* Exercise description
Copy all lines in which the word "with" can be found.

* Provided material
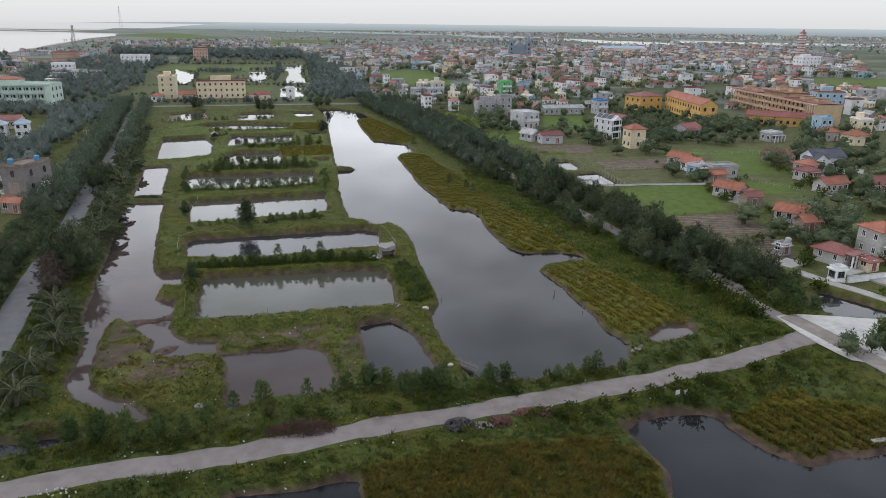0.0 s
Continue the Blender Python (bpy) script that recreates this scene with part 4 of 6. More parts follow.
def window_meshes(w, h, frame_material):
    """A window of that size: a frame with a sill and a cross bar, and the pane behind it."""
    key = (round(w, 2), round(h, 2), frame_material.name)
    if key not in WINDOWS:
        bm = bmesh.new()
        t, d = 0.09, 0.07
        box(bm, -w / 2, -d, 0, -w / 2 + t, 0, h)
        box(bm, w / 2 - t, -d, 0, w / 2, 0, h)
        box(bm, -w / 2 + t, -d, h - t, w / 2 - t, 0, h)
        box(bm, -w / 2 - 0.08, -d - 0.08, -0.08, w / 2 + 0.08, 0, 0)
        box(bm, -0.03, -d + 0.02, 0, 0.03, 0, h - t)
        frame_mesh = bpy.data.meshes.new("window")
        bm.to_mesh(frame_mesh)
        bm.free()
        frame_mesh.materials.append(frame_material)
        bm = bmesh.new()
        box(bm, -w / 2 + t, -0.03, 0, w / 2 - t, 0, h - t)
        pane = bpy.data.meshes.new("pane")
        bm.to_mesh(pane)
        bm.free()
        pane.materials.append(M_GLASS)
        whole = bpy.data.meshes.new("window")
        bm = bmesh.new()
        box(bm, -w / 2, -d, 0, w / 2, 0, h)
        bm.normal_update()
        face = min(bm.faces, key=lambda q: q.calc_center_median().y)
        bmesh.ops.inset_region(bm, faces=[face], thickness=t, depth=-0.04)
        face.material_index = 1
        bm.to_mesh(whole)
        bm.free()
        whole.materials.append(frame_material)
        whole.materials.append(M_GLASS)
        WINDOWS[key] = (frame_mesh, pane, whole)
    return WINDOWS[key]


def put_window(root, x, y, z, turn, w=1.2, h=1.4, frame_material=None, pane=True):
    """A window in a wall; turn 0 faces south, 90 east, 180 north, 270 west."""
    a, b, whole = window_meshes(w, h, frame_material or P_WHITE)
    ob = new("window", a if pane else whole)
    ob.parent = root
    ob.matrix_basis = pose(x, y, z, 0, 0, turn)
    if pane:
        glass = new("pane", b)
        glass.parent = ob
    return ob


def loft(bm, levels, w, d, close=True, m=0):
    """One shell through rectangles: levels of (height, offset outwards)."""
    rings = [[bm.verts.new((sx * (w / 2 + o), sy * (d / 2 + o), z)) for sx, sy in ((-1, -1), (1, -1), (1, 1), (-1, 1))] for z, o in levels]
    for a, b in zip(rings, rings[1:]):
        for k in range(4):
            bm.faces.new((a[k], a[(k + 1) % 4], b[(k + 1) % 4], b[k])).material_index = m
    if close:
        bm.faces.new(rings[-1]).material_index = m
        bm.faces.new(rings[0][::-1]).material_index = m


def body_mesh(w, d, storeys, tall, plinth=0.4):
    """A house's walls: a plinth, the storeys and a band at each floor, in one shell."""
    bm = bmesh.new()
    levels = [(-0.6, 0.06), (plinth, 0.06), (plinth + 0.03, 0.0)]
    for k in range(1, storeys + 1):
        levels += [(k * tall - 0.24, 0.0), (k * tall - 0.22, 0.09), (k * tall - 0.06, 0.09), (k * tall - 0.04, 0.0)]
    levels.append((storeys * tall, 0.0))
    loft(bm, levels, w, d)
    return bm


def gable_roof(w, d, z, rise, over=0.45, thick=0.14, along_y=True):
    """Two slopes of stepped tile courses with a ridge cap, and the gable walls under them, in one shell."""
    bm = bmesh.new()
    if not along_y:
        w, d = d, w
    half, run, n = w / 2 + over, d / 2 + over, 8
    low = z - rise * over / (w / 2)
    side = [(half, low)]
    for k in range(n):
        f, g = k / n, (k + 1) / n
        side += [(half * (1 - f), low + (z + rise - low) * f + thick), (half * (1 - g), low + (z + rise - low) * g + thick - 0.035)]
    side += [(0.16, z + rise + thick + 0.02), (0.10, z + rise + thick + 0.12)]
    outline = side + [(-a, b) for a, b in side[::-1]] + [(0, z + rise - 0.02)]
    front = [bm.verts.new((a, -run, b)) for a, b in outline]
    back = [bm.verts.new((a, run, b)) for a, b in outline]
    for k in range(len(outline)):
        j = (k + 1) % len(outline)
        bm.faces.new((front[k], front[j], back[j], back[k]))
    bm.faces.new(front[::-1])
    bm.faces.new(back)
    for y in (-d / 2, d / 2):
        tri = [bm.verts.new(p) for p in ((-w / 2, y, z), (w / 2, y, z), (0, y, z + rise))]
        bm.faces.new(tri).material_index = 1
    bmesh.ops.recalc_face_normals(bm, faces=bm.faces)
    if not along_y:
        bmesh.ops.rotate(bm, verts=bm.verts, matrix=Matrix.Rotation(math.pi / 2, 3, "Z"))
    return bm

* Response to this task
Continue the Blender Python (bpy) script that recreates this scene with part 4 of 6. More parts follow.
    """A window of that size: a frame with a sill and a cross bar, and the pane behind it."""
    """Two slopes of stepped tile courses with a ridge cap, and the gable walls under them, in one shell."""